Thanks to the introduction of bitcoin futures, traders interested in profiting from bitcoin’s price volatility now have a new way to make money: arbitrage.

Since they were introduced, bitcoin futures have traded at a premium to the spot price of bitcoin. For example, they shot up to trade at an asking price of almost $1,000 more than the spot price of bitcoin on the first day of trading. Since then, their fluctuations with respect to the spot price of bitcoin have ranged from 5% to 15%.

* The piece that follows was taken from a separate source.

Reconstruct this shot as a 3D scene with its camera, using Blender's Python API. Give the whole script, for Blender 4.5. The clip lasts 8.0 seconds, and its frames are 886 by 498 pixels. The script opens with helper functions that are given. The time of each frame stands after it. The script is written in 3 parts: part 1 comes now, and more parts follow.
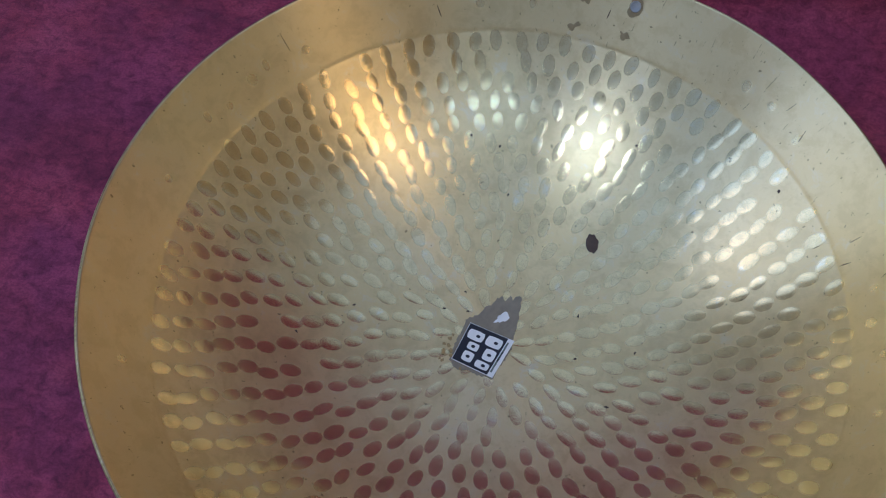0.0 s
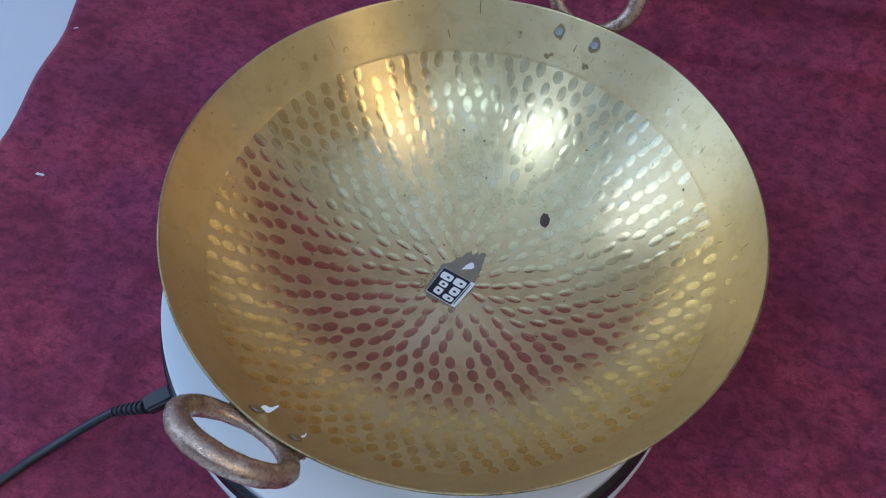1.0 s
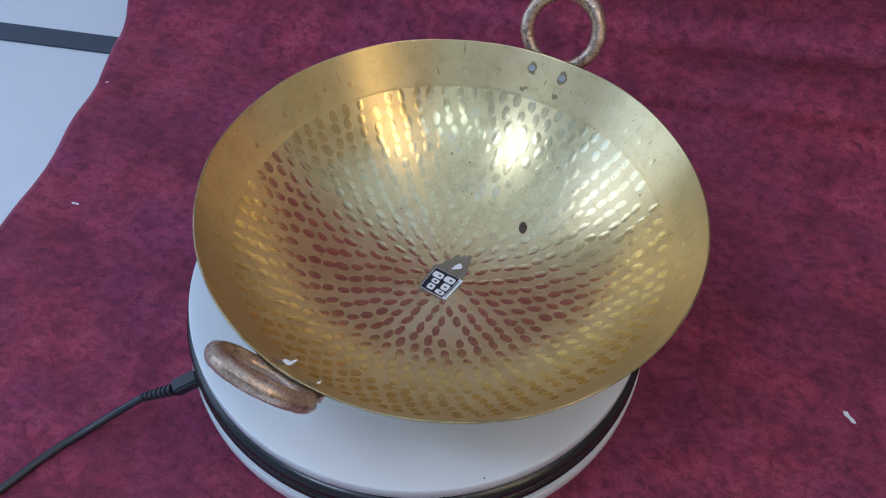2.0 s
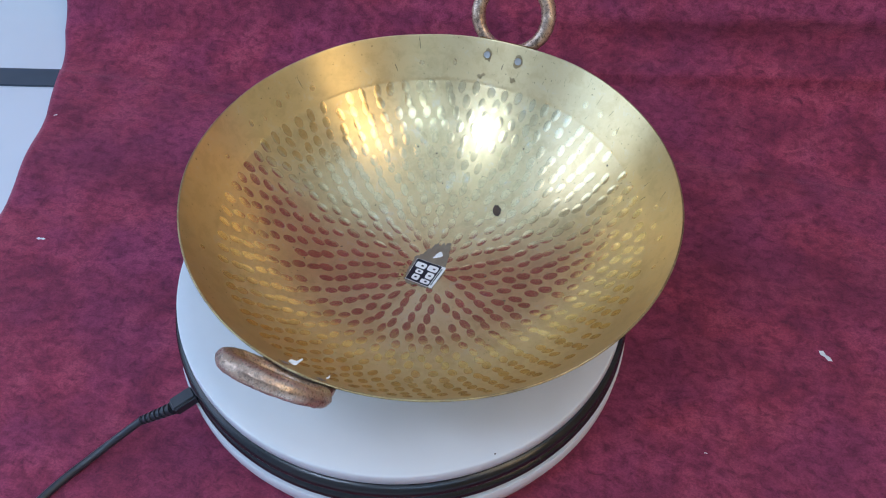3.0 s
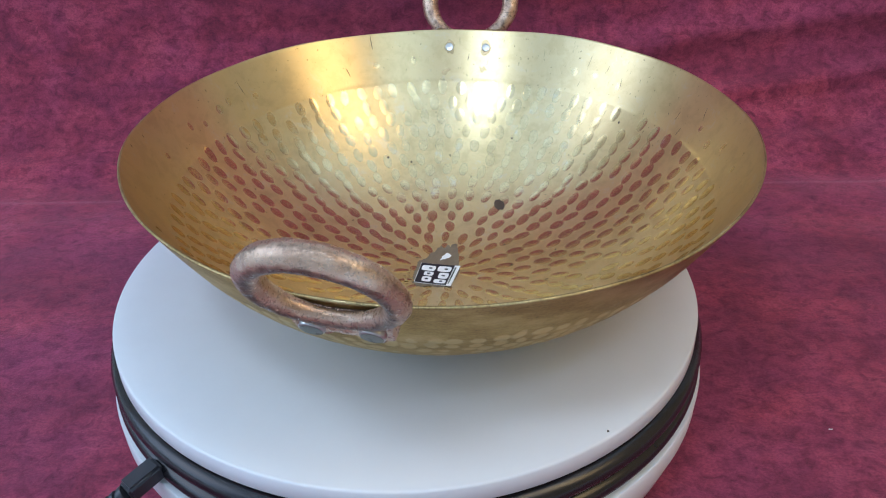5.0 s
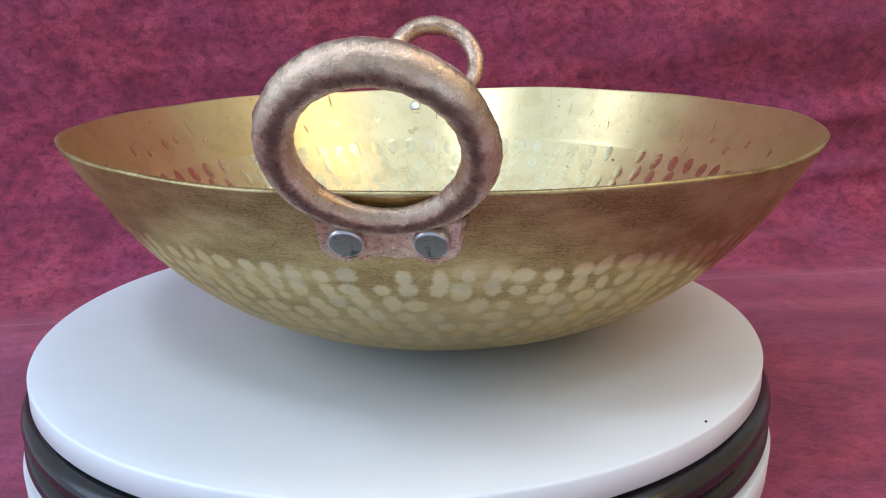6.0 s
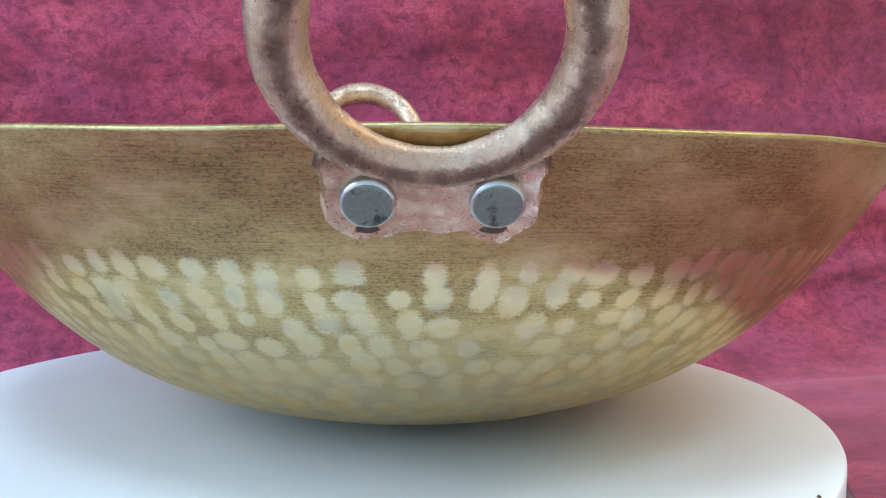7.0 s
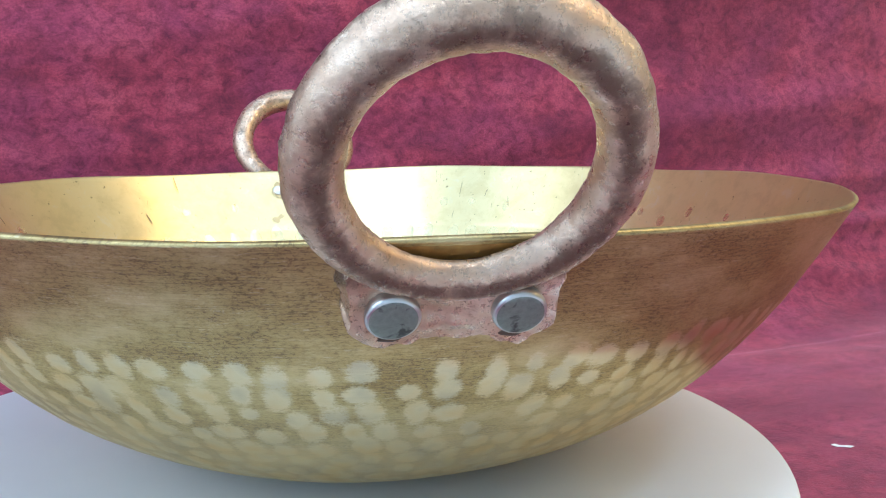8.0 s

At 19:08 UTC on December 14, bitcoin was trading at $16,423.42, unchanged from its price 24 hours ago. The settlement price for a bitcoin futures contract expiring on January 18 is $17,055 on the CBOE website, as of this writing. (See also: Bitcoin Futures On CME vs. CBOE: What's The Difference?)

There are a couple of reasons for the difference in prices. First, there is not enough liquidity on the bitcoin futures markets to arrive at a settlement price that is close to the digital currency’s spot price. During the first two days of trading, bitcoin futures had a volume of $107 million, a figure that may not be enough for price discovery of the volatile asset. For context, Coinmarketcap.com lists bitcoin trading volumes at 19:08 UTC as $13.5 billion in just the last 24 hours.

The second reason is related to the first. Because there is not enough liquidity, the volatility of bitcoin’s spot markets is not being ameliorated in its futures contract pricing. “What we are looking at trying to pick a settlement price that is out in the future and a highly, highly volatile underlying spot market,” said Ed Tilly, CEO at CBOE. 

Typically, the entry of speculators helps iron out price differences between spot and futures markets to enable price discovery for producers, who have sold the futures contract, and buyers interested in the final product. Bitcoin futures are cash-settled. This might have provided an opening to gamblers, according to cryptocurrency investor Aaron Brown. Consequently, they might have pushed up prices for contracts to maximize profits. The absence of sufficient liquidity volumes may have exaggerated their effect on future markets. (See also: Four Problems With Bitcoin Futures.) 

But the situation may be temporary. In his interview with Bloomberg, CBOE’s Tilly said arbitrage will close the gap between spot and futures contract markets in days and weeks. Some of that is already happening.

According to another Bloomberg report, the price spread between bitcoin futures contract prices and spot prices has reduced by more than half in the last couple of days. A prominent brokerage firm is allowing its clients to bet against futures bitcoin prices in the markets. Earlier, Interactive Brokers Group Inc. allowed clients to only take long positions against the cryptocurrency.